Work On Toll Booth Removal Begins Across State
The New York State Thruway Authority began the deconstruction at 52 toll plazas (230 individual toll booths) on the Thruway’s ticketed system following the conversion to cashless tolling on Saturday, Nov. 14.
Lt. Governor Kathy Hochul and Matthew J. Driscoll, Thruway Authority executive director, marked the start of the second phase of the project at the former Williamsville Toll Barrier in Western New York, which is one of six high-trafficked toll plazas statewide that will be the first to be removed. Twenty million vehicles per year, or more than 54,000 per day, traveled through the Williamsville Toll Barrier.
“As a native Western New Yorker, I have experienced firsthand the traffic backups the Williamsville and Lackawanna toll barriers can cause, especially following Bills games,” Hochul said. “When I started my career in public service on my local town board, I advocated for the toll barriers to be removed due to negative impacts including increased costs, the hassle of having to stop and pay tolls, and discouraging people from outside the area to travel and visit. Those days are quickly coming to an end with cashless tolling, which is already improving traffic flow, allowing motorists to get to their destinations without having to stop to pay a toll, reducing pollution to help combat climate change, and enhancing quality of life for Western New Yorkers and all New Yorkers across the state.”

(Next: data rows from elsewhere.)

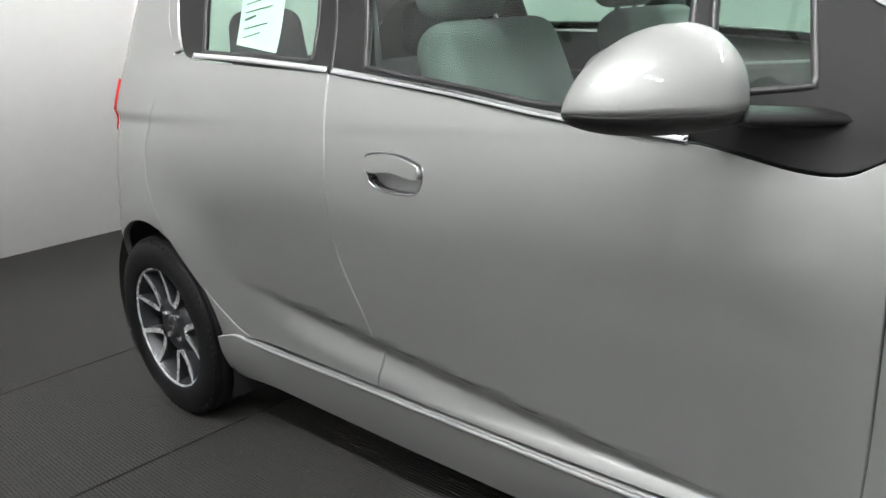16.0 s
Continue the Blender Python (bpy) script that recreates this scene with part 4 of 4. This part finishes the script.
hatch = [(-.60, .22), (.60, .22), (.68, .5), (.66, .9), (.60, 1.10), (.50, 1.38), (0, 1.44), (-.50, 1.38), (-.60, 1.10), (-.66, .9), (-.68, .5)]
rear_pane = spline([(-.47, 1.08), (0, 1.06), (.47, 1.08), (.42, 1.32), (0, 1.36), (-.42, 1.32)], .03, sharp=(0, 2, 3, 5))


class TailView(View):
    def lay(self, p2, off=0.0):
        p2 = np.asarray(p2, float)
        start = np.stack([p2[:, 0], 0 * p2[:, 0] + 3.6, p2[:, 1]], -1)
        p, ok = meet(start, np.broadcast_to(np.array((0, -1.0, 0)), (len(p2), 3)), 2.0, 120)
        n = slope(p)
        return p + n * off, n


BACK = TailView((0, -1, 0), (1, 0, 0), (0, 0, 1))
lay_panel("tailgate", BACK, spline(hatch, .03, sharp=(0, 1)), PAINT, car, [rear_pane], 0, .014, .05, "silver tailgate and rear bumper", False)
lay_panel("rear_window", BACK, rear_pane, SCREEN, car, (), -.004, 0, .06, "tinted rear window", False)
lay_panel("tail_lamp", SIDE, spline([(2.60, 1.05), (2.63, 1.04), (2.68, .95), (2.67, .89), (2.645, .91), (2.62, .98)], .015), RED_LENS, car, (), .006, .01, .02, "red tail lamp")

# ---- papers in the windows ----
v, f, n = sheet(SIDE, spline([(1.905, 1.128), (1.895, 1.24), (1.89, 1.352), (1.70, 1.372), (1.70, 1.25), (1.71, 1.10)], .02, sharp=(0, 2, 3, 5)), (), -.022, 0, .03)
sheet_ob = put("window_sheet", mesh_of("window_sheet", v, f, PAPER, n), None, "pale printed sales sheet inside the rear window", "sheet")
for i in range(11):
    z = 1.335 - i * .0195
    w = .13 * (1, .8, .95, .5, .9, .9, .7, .95, .4, .85, .6)[i]
    y0 = 1.875
    hgt = .006 if i in (3, 8) else .003
    p, n = SIDE.lay(np.array([(y0, z), (y0 - w, z + .008), (y0 - w, z + .008 + hgt), (y0, z + hgt)]), -.0205)
    put("print_line", mesh_of("print_line", p, [(0, 1, 2, 3)], INK), sheet_ob)
v, f, n = sheet(TOP, spline([(.527, .193), (.628, .222), (.634, .156), (.532, .128)], .02, sharp=(0, 1, 2, 3)), (), -.004, 0, .02)
tag_ob = put("stock_label", mesh_of("stock_label", v, f, LABEL, n), None, "white printed stock label inside the windscreen", "label")
corner = TOP.lay(np.array([(.532, .132), (.630, .158), (.528, .190)]), -.003)[0]
ax_, up_ = Vector(corner[1] - corner[0]), Vector(corner[2] - corner[0])
wide, tall = ax_.length, up_.length
ax_.normalize()
nz_ = ax_.cross(up_).normalized()
up_ = nz_.cross(ax_)
plate = Matrix((ax_, up_, nz_)).transposed().to_4x4()
plate.translation = Vector(corner[0])
txt = bpy.data.curves.new("label_text", "FONT")
txt.body, txt.size, txt.extrude = "H45924", tall * .40, .0001
txt.materials.append(INK)
put("label_text", txt, tag_ob, at=plate @ Matrix.Translation((wide * .06, tall * .52, .0008)))
for x0, x1, y0, y1, mt in ((.04, .16, .10, .42, INK), (.22, .30, .10, .42, INK), (.36, .62, .12, .38, INK), (.70, .90, .10, .42, INK), (.66, .97, .86, .98, GREEN_INK)):
    part("print_bar", box((x0 * wide, y0 * tall, .0004), (x1 * wide, y1 * tall, .0008)), mt, tag_ob, at=plate)
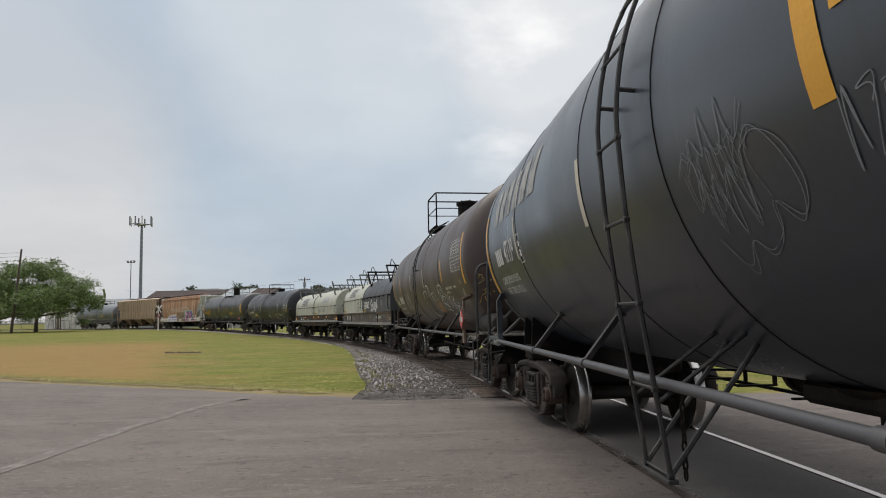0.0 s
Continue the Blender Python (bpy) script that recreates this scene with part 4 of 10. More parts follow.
def tank_under(car, half, R, zc, pipe_mat, sill_mat, index, struts, posts, reach=None, end_mat=None, pipe_z=1.10, pipe_x=1.50, rail_front=None, rail_top=2.30, rail_x=1.61):
    ty = sum(SEATS[index]) / 2
    rail_mat = m_strut
    reach = reach or (half, half)
    bot = lambda x: zc - math.sqrt(max(R * R - x * x, 0.0))
    for sg in (-1, 1):
        half = reach[0] if sg < 0 else reach[1]
        seat = SEATS[index][0 if sg < 0 else 1]
        s = Shape()
        s.box(-0.33, sg * (ty - 1.6), 0.78, 0.33, sg * half, 1.14, 0.02)
        part("stub_sill", s, sill_mat, car)
        s = Shape()
        s.box(-1.50, sg * (half - 0.12), 0.95, 1.50, sg * half, 1.15, 0.02)
        for x in np.linspace(-1.35, 1.35, 9):
            s.cyl((x, sg * half, 1.05), (x, sg * (half + 0.015), 1.05), 0.022, 6)
        part("end_sill", s, sill_mat, car)
        for sx in (-1, 1):
            s = Shape()
            yp = posts[0] if sg < 0 else posts[1]
            s.box(sx * 1.40, yp - sg * 0.03, 1.02, sx * 1.50, sg * half, 1.15, 0.01)
            part("side_sill", s, end_mat or sill_mat, car)
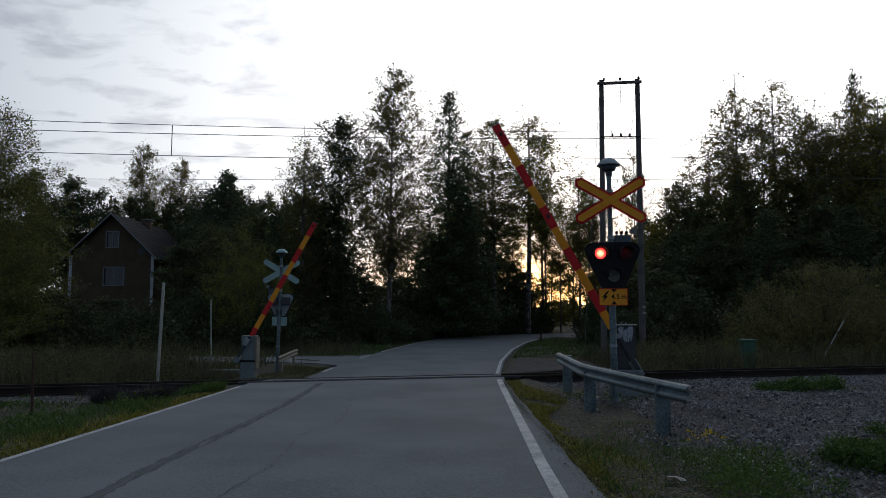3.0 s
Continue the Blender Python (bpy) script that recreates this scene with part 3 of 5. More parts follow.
# ---- barriers ----
def barrier(m, side, length, seg, first, hang, label, lamps_at):
    """A lifting barrier on its cabinet. side: -1 when the boom reaches to -x, 1 to +x. Returns it, its boom and the boom lamps."""
    b = thing("crossing_barrier", m, label, "level crossing barrier", "crossing barriers")
    w = 0.36 if side < 0 else 0.40
    ox = 0.15 if side < 0 else 0.02
    bm = bmesh.new()
    block(bm, ox, 0.0, 0.16, 0.54 if side < 0 else 0.42, 0.46 if side < 0 else 0.38, 0.66, 0.03)
    part("foundation", bm, CONCRETE_DARK if side < 0 else CABINET, b, "weathered footing")
    bm = bmesh.new()
    block(bm, ox, 0.05, 0.78, w, 0.34, 0.62, 0.02)
    part("cabinet", bm, CABINET if side > 0 else CABINET_DARK, b, "grey-green drive cabinet" if side > 0 else "dark drive cabinet")
    bm = bmesh.new()
    if side < 0:
        block(bm, ox, 0.05, 1.19, w, 0.34, 0.20, 0.02)
    else:
        block(bm, ox, 0.05, 1.17, w + 0.02, 0.36, 0.18, 0.02)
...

For the safety and benefit of motorists, the contractor, Cashless Tolling Constructors LLC, is scheduling the removal and reconfiguration of the six high-volume toll plazas. The first locations to be removed include:
¯ Lackawanna Toll Barrier
¯ Williamsville Toll Barrier
¯ Exit 45 (Rochester – Victor – I-490)
¯ Exit 25 (Schenectady – I-890)
¯ Exit 24 (Albany – I-87)
¯ Canaan Toll Barrier (Berkshire Spur)
In the coming weeks, drivers should expect traffic shifts and increased construction activities near all toll plazas. Motorists should use caution while driving in these areas, as they will be active construction zones with 20 MPH posted speed limits through the toll booths.
Traffic shifts will be conducted in phases and each shift will be in effect for approximately one week or more. Traffic shifts will be required until the entire plaza is removed, and the road is reconfigured for highway speed, open road tolling.
For example, the Williamsville Toll Barrier will be reduced from 12 lanes to six (three in each direction.) Crews will begin removing the five northern-most lanes.
When completed, traffic traveling on I-90 west will be shifted to the right as crews remove the center portion of the toll plaza. In the final phase, the southern-most lanes will be removed, and traffic will be shift into its final configuration.